You should be able to fairly easily implement an iterator adapter that converts an arbitrary iterator into a Debug implementing value. You'd need an extra .debug() or .display()

Those debug()/display() adaptors add some noise to the code, but I think they are acceptable, once they are in the standard library:

fn main() {
    let seq = (0 .. 100)
              .map(|x| x * x)
              .filter(|&x| x > 20i32)
              .take(10);
    println!("{}", seq.display());
    println!("{}", seq.debug()); // Compile-time error?
    println!("{:?}", seq.display()); // Compile-time error?
    println!("{:?}", seq.debug());
}

Looks nice.

This is somewhat possible, using a macro, but you can't really get all the way there. One limitation in regular macros is that they don't play well with lifetime parameters, so storing references seems to be out of the question at the moment. Here is something I threw together for the fun of it: Rust Playground

1 Like
  1. There is the More Exotic Enum Layout Optimizations RFC that covers some of these points.

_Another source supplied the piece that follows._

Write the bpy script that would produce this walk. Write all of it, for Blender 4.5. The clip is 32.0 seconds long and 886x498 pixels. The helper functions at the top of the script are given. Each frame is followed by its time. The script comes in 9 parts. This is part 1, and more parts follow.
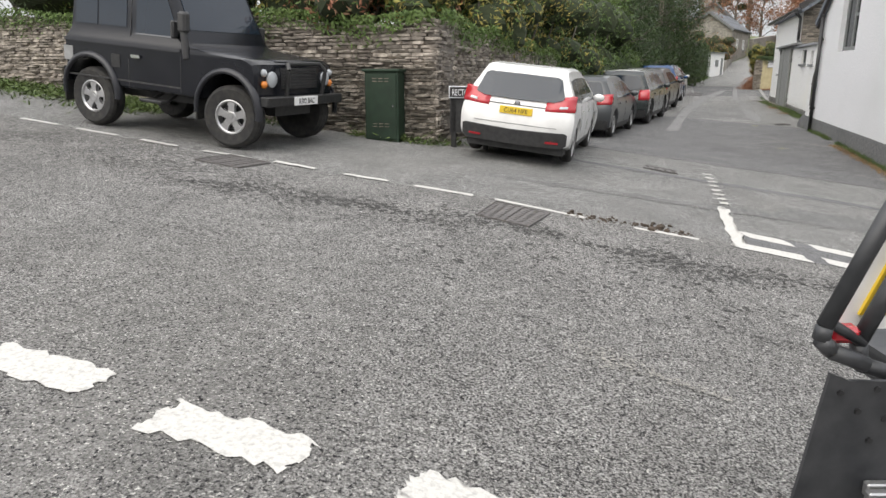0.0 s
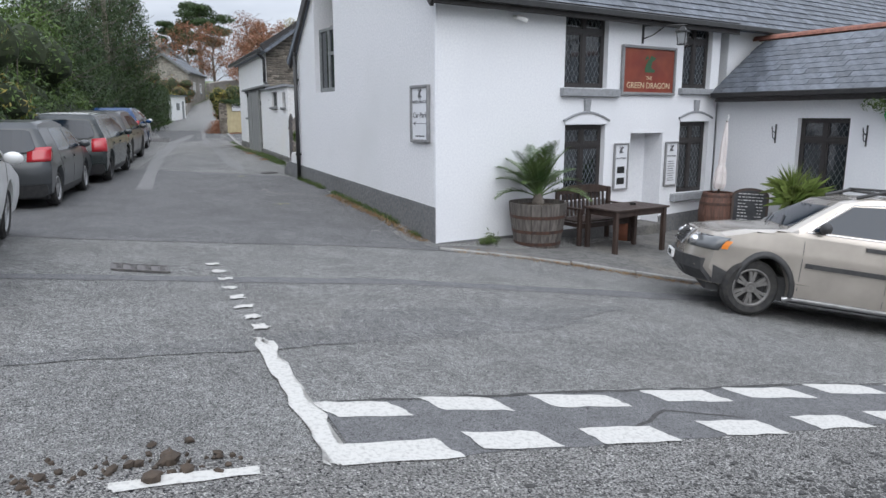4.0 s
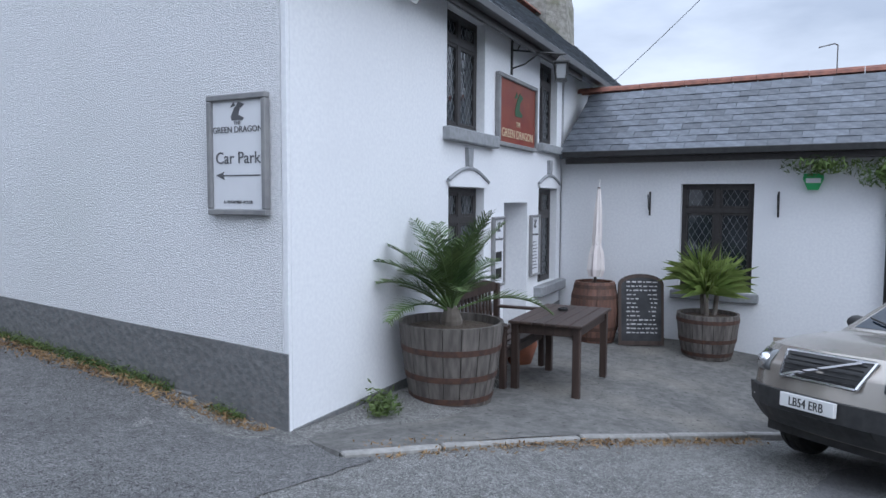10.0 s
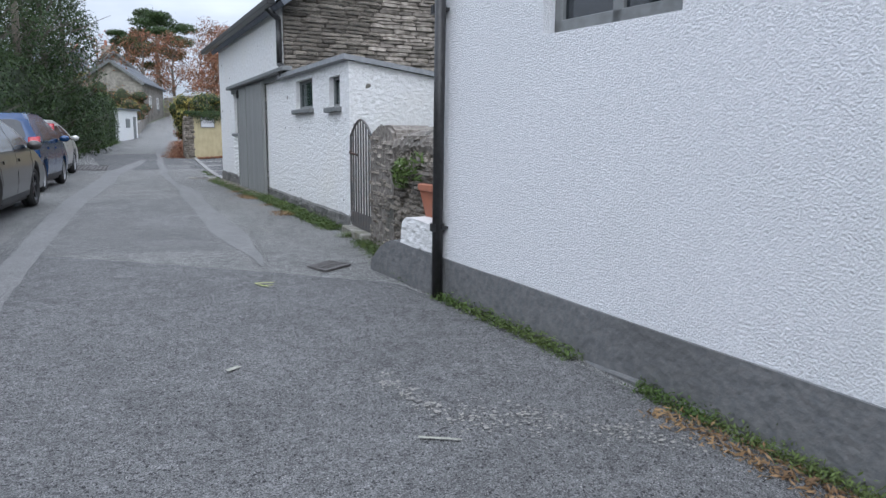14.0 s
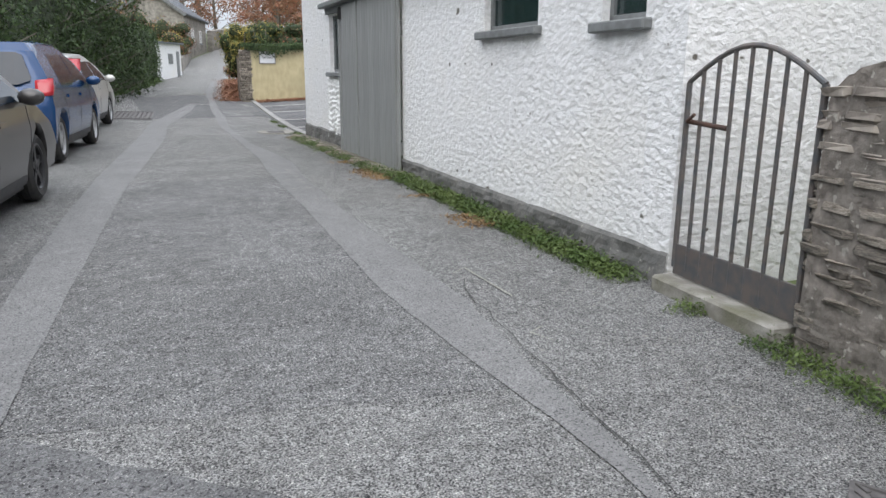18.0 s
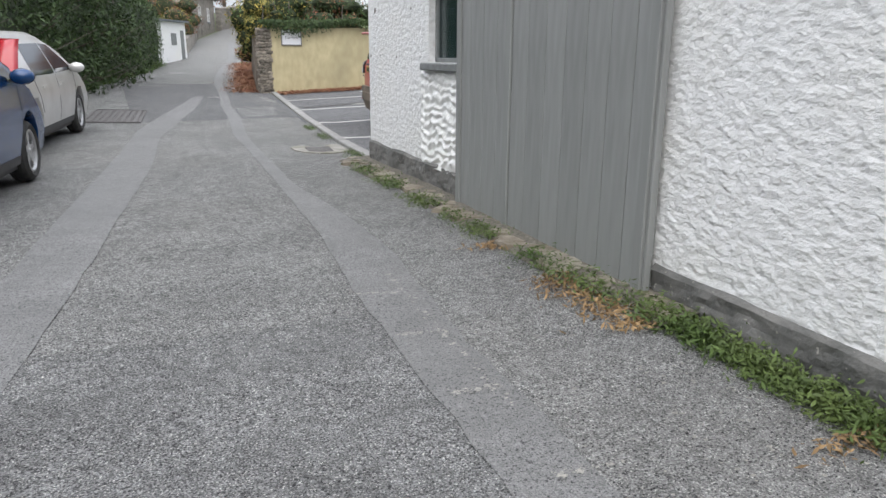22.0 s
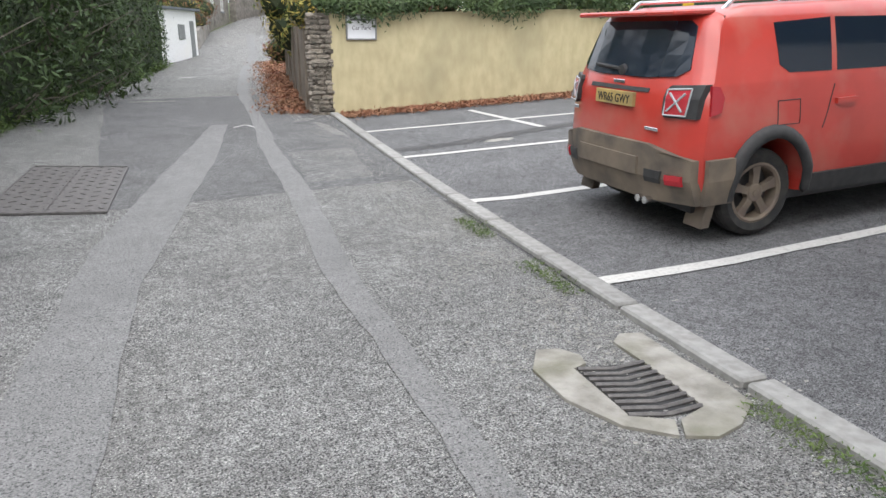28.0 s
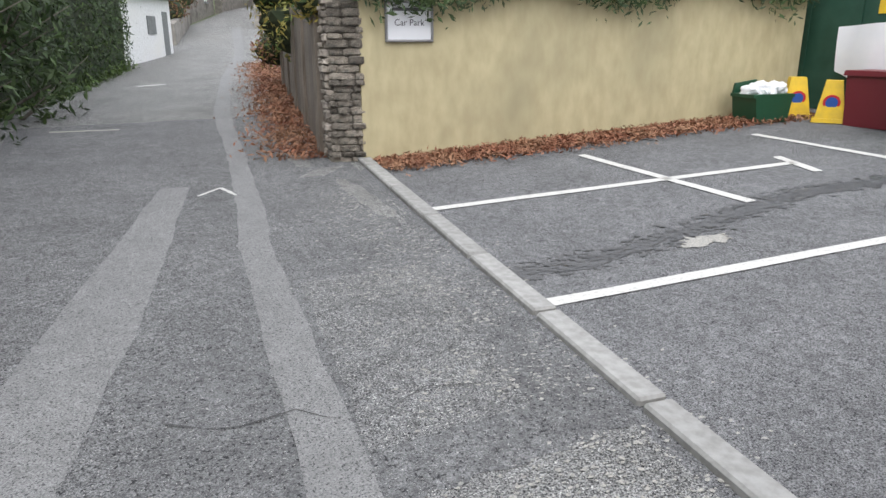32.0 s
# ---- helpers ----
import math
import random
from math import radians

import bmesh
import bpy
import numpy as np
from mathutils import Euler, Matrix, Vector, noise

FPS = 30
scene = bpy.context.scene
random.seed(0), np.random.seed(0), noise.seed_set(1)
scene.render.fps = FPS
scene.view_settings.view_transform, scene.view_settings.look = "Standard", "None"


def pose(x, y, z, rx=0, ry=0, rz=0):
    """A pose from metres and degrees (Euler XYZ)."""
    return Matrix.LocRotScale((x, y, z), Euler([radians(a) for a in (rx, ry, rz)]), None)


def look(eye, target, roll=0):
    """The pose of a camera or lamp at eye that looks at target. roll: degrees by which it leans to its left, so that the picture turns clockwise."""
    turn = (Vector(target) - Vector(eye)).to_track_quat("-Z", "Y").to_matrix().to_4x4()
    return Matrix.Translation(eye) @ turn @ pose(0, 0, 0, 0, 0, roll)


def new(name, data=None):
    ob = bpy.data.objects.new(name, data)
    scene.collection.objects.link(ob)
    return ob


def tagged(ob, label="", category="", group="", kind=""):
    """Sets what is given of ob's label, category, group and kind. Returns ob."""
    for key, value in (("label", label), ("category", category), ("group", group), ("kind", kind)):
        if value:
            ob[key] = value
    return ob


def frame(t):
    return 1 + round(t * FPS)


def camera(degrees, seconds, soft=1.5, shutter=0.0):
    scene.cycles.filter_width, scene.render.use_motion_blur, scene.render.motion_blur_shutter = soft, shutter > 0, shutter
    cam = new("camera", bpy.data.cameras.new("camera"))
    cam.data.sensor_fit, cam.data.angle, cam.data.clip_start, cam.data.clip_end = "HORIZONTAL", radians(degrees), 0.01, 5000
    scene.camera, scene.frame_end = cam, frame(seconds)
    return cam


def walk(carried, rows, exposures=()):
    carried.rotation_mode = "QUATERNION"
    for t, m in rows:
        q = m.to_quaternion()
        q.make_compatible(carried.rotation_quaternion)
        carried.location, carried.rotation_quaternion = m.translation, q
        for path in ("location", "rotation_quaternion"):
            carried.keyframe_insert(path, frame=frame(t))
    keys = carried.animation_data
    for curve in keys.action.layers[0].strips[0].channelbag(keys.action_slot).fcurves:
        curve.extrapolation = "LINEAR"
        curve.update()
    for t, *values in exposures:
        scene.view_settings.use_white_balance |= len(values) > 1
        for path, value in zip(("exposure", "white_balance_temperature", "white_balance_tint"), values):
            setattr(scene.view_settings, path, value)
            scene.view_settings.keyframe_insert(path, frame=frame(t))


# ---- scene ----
cam = camera(64.8, 32.0)
PATH = [
    (0, (-1.07, -0.905, 1.036), (-1.473, 0.991, 0.544), 0.1),
    (0.5, (-1.173, -0.433, 1.024), (-1.545, 1.47, 0.531), -0.0),
    (1, (-1.191, 0.066, 1.0), (-1.427, 1.99, 0.507), -0.2),
    (1.5, (-1.242, 0.543, 0.974), (-1.377, 2.477, 0.485), -0.1),
    (2, (-1.265, 0.995, 0.959), (-1.302, 2.936, 0.479), -0.1),
    (2.5, (-1.195, 1.487, 0.948), (-1.187, 3.429, 0.47), -0.2),
    (3, (-1.064, 1.959, 0.964), (-0.873, 3.892, 0.49), -0.2),
    (3.5, (-0.9, 2.401, 0.962), (-0.327, 4.272, 0.548), -0.0),
    (4, (-0.746, 2.771, 1.026), (0.218, 4.483, 0.652), -0.0),
    (4.5, (-0.545, 3.308, 1.042), (0.736, 4.806, 0.701), -0.4),
    (6.5, (0.157, 5.252, 0.796), (1.918, 6.196, 0.698), -0.4),
    (7, (0.356, 5.679, 0.756), (2.155, 6.549, 0.677), -0.2),
    (7.5, (0.474, 6.136, 0.753), (2.296, 6.957, 0.676), -0.3),
    (8, (0.586, 6.566, 0.733), (2.415, 7.37, 0.656), -0.2),
    (8.5, (0.622, 7.055, 0.743), (2.45, 7.863, 0.663), -0.1),
    (9, (0.646, 7.602, 0.729), (2.469, 8.42, 0.646), 0.1),
    (9.5, (0.655, 8.159, 0.726), (2.451, 9.033, 0.628), 0.2),
    (10, (0.657, 8.665, 0.747), (2.389, 9.654, 0.607), 0.3),
    (10.5, (0.755, 9.188, 0.753), (2.409, 10.298, 0.582), 0.7),
    (11, (0.863, 9.743, 0.733), (2.371, 11.042, 0.543), 0.8),
    (11.5, (0.952, 10.294, 0.716), (2.319, 11.739, 0.512), 0.8),
    (12, (0.995, 10.909, 0.724), (2.244, 12.452, 0.484), 0.9),
    (12.5, (1.067, 11.532, 0.747), (2.242, 13.129, 0.485), 0.9),
    (13, (1.139, 12.183, 0.775), (2.259, 13.816, 0.493), 0.8),
    (13.5, (1.217, 12.84, 0.819), (2.297, 14.497, 0.526), 0.7),
    (15.5, (1.608, 15.476, 0.901), (2.654, 17.146, 0.558), 0.2),
    (16, (1.697, 16.105, 0.914), (2.739, 17.776, 0.566), 0.2),
    (16.5, (1.736, 16.744, 0.911), (2.767, 18.418, 0.544), 0.2),
    (17, (1.763, 17.37, 0.907), (2.765, 19.056, 0.512), 0.2),
    (17.5, (1.799, 17.996, 0.906), (2.77, 19.687, 0.462), 0.3),
    (18, (1.872, 18.628, 0.926), (2.829, 20.317, 0.445), 0.3),
    (18.5, (1.958, 19.253, 0.947), (2.906, 20.939, 0.439), 0.2),
    (19, (2.028, 19.849, 0.985), (2.972, 21.534, 0.466), 0.2),
    (19.5, (2.124, 20.45, 1.018), (3.064, 22.135, 0.49), 0.2),
    (20, (2.245, 21.06, 1.048), (3.182, 22.745, 0.516), 0.2),
    (20.5, (2.377, 21.64, 1.067), (3.314, 23.324, 0.534), 0.3),
    (21, (2.535, 22.254, 1.054), (3.472, 23.939, 0.522), 0.5),
    (21.5, (2.682, 22.822, 1.046), (3.617, 24.508, 0.515), 0.4),
    (22, (2.814, 23.419, 1.03), (3.745, 25.107, 0.499), 0.4),
    (22.5, (2.92, 24.067, 1.035), (3.848, 25.757, 0.502), 0.3),
    (23, (2.951, 24.667, 1.063), (3.878, 26.356, 0.524), 0.4),
    (23.5, (3.01, 25.269, 1.081), (3.933, 26.959, 0.54), 0.5),
    (24, (3.109, 25.875, 1.101), (4.027, 27.567, 0.559), 0.4),
    (24.5, (3.234, 26.502, 1.099), (4.149, 28.195, 0.555), 0.3),
    (25, (3.413, 27.099, 1.106), (4.315, 28.798, 0.557), 0.0),
    (25.5, (3.542, 27.693, 1.111), (4.437, 29.395, 0.561), -0.0),
    (26, (3.66, 28.274, 1.128), (4.545, 29.979, 0.572), -0.3),
    (26.5, (3.722, 28.859, 1.142), (4.609, 30.563, 0.586), -0.2),
    (28.5, (4.033, 30.901, 1.193), (4.936, 32.595, 0.633), -0.3),
    (29, (4.171, 31.46, 1.196), (5.077, 33.153, 0.636), -0.2),
    (29.5, (4.353, 31.99, 1.193), (5.258, 33.684, 0.635), -0.2),
    (30, (4.554, 32.578, 1.195), (5.461, 34.27, 0.633), -0.1),
    (30.5, (4.794, 33.142, 1.192), (5.714, 34.827, 0.631), -0.1),
    (31, (4.933, 33.72, 1.208), (5.861, 35.401, 0.646), -0.1),
    (31.5, (5.022, 34.294, 1.265), (5.953, 35.969, 0.695), -0.1),
    (32, (5.092, 34.885, 1.313), (6.013, 36.564, 0.736), -0.1),
]
EXPOSE = [(0, 0.6, 6900, 10), (1.5, 0.6, 6750, 10), (3, 0.45, 6500, 10), (4, 0.35, 6150, 10), (8, 0.15, 5600, 10), (11, 0.3, 5600, 10), (13, 0.35, 5750, 10),
          (16, 0.65, 6000, 10), (19, 0.72, 6450, 10), (22, 0.75, 6450, 10), (24, 0.85, 6700, 10), (26.5, 0.85, 6600, 10), (29, 1.05, 6500, 10), (31, 0.92, 6450, 10), (32, 0.8, 6450, 10)]
METRE = 1.1  # one unit of the plan in metres
walk(cam, [(t, look(tuple(METRE * v for v in eye), tuple(METRE * v for v in target), roll)) for t, eye, target, roll in PATH], EXPOSE)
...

I think your nested options are covered by the RFC and people are interested in experimenting in that direction. Your Foo<Bar<Spam>> example is harder because you have to be able to extract &Bar<Spam> and &Spam values, so including the tag for an outer enum in the same bytes that encode the value becomes problematic. The nested Option problem gets around this because you only have to be able to extract the contained value if all the options are Some, so you have freedom about how to use the bits in the None cases.

1 Like

I see. Something like an #[compact_enum] (that statically disallows to extract inner parts through pointers) could be used where memory compactness is more important (like when you're storing many of them in an array, etc).

Yeah, I think that could work. It seems kind of analogous to packed structs, which I believe are also supposed to have restrictions on references or something. (I haven't been following that discussion and am not sure what the current state of that proposal is.)